*TASK STATEMENT*: Copy the line containing "scene.view_settings.keyframe_insert(path, frame=frame(t))", then all lines after it up to and including the final line of the material, exactly and without additions.

*DATASET EXTRACT*:
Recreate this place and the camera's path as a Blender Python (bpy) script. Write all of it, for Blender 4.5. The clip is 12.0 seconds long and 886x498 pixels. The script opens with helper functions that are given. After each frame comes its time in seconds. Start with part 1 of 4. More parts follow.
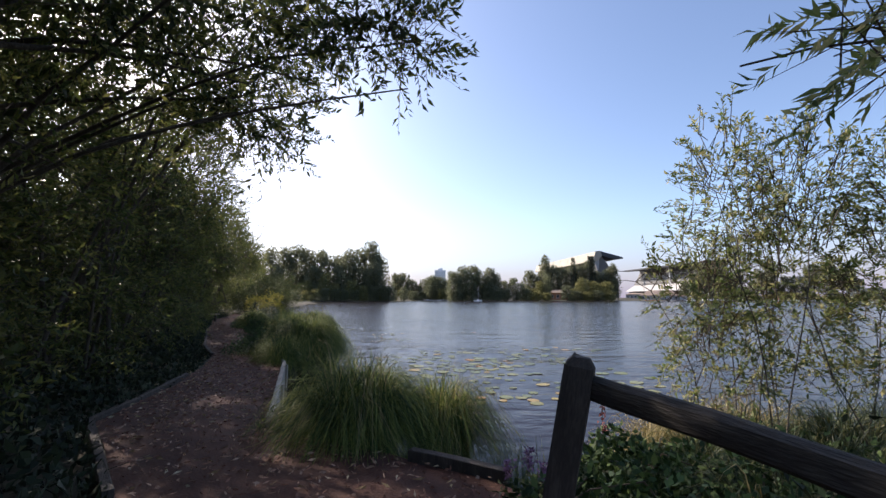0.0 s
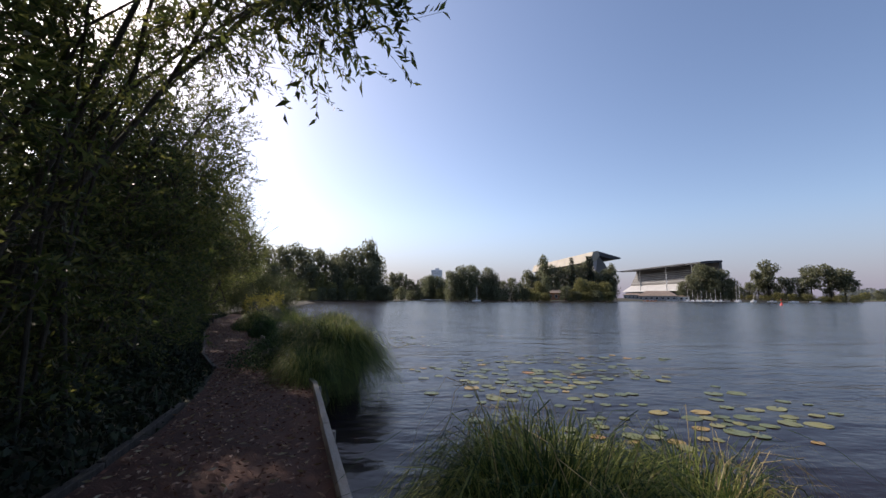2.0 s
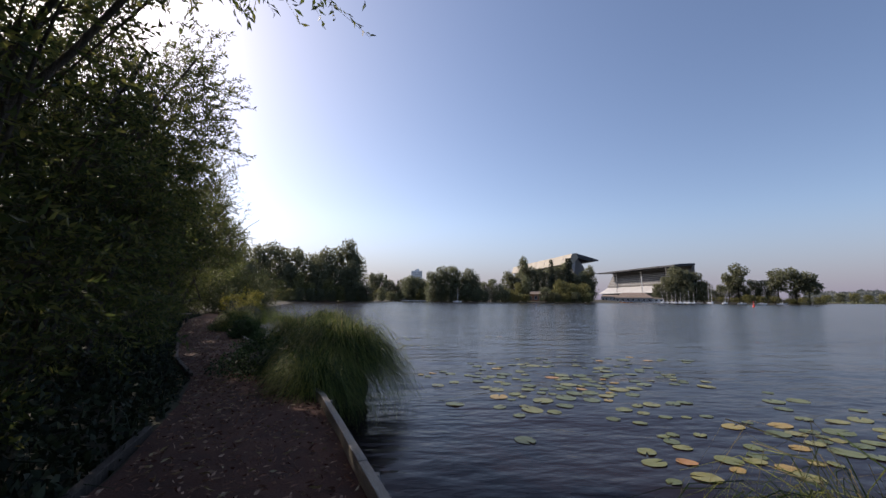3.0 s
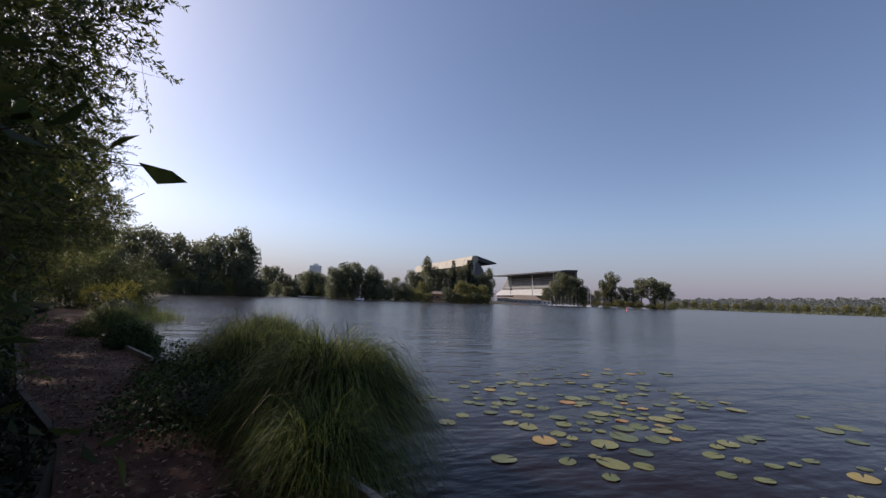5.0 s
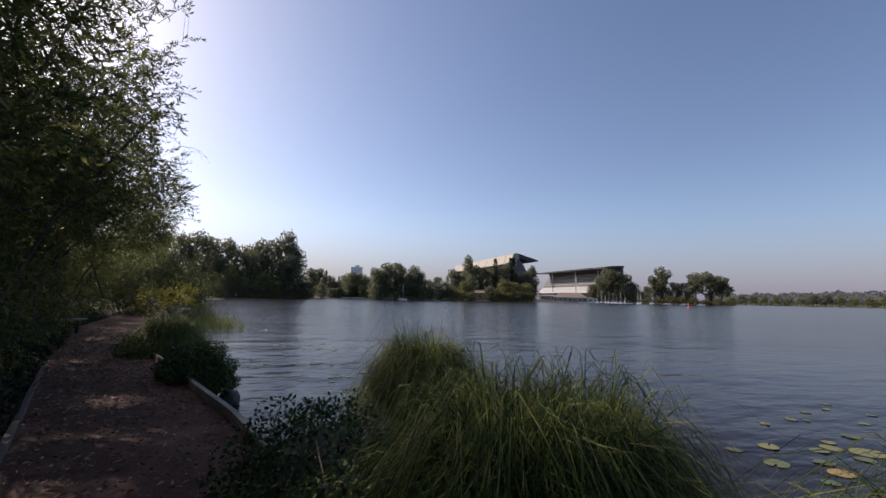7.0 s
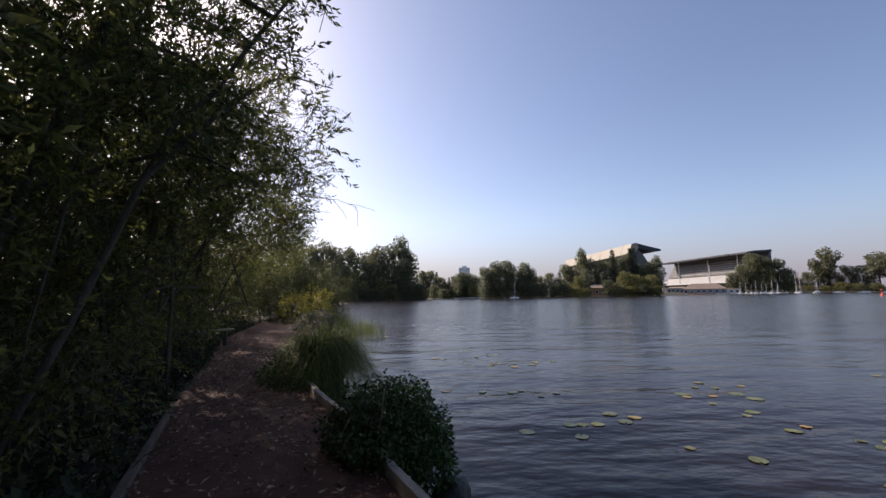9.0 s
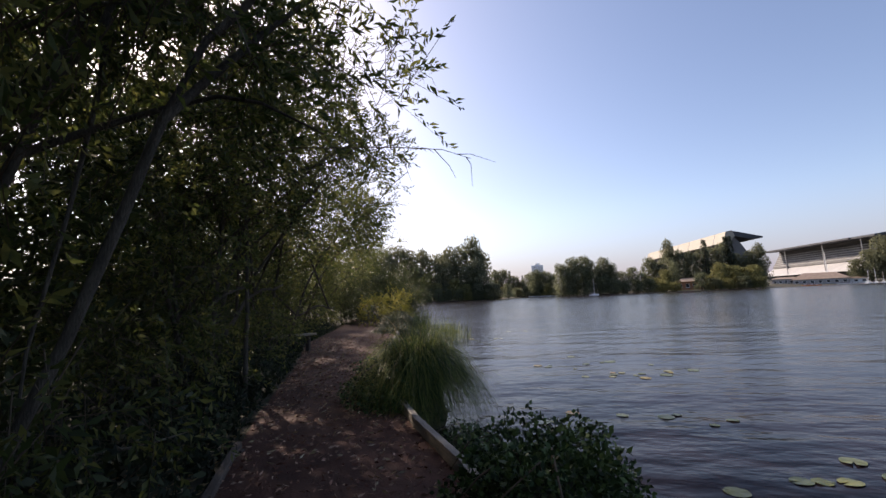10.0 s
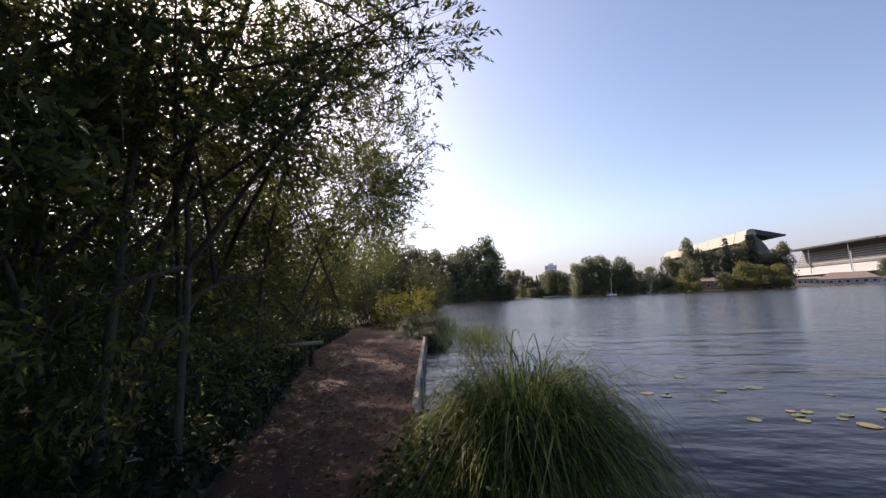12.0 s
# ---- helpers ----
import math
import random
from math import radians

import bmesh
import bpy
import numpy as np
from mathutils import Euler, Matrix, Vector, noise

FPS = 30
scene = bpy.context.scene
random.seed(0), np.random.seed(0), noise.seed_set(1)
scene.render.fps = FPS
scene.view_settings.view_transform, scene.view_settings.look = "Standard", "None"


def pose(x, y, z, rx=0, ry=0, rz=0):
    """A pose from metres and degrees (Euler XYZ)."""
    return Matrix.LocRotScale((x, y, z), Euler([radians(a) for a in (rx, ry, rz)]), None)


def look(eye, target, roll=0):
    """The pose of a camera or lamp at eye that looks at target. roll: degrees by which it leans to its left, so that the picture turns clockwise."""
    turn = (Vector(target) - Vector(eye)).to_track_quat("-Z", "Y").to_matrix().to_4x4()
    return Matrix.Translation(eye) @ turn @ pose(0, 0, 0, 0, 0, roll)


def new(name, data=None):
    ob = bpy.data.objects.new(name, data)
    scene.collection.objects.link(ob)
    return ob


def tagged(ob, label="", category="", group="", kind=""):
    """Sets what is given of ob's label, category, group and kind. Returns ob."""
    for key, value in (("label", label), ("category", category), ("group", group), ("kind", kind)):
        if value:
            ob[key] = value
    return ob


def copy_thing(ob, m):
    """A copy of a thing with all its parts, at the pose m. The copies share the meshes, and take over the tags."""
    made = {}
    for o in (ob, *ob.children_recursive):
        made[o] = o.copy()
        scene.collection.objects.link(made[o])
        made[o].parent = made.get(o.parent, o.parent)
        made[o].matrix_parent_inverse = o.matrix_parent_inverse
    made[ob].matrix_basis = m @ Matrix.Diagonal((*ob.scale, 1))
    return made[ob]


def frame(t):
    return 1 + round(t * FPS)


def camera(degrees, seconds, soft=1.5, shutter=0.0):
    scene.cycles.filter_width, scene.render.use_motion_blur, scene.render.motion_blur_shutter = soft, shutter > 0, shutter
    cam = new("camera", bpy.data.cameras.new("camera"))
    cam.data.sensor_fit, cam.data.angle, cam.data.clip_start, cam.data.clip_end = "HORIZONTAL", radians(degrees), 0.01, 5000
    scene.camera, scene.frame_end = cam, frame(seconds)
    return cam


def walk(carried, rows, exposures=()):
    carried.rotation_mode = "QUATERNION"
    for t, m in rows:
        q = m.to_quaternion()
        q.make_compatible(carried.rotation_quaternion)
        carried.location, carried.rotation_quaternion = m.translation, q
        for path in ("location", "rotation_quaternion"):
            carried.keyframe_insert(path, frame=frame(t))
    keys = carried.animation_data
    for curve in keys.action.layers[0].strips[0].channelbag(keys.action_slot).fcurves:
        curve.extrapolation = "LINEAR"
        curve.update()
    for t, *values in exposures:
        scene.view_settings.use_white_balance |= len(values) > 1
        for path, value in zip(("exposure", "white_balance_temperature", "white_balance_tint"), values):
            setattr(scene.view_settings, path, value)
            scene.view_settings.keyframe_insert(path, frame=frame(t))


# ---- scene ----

*REPLY*:
            scene.view_settings.keyframe_insert(path, frame=frame(t))


# ---- scene ----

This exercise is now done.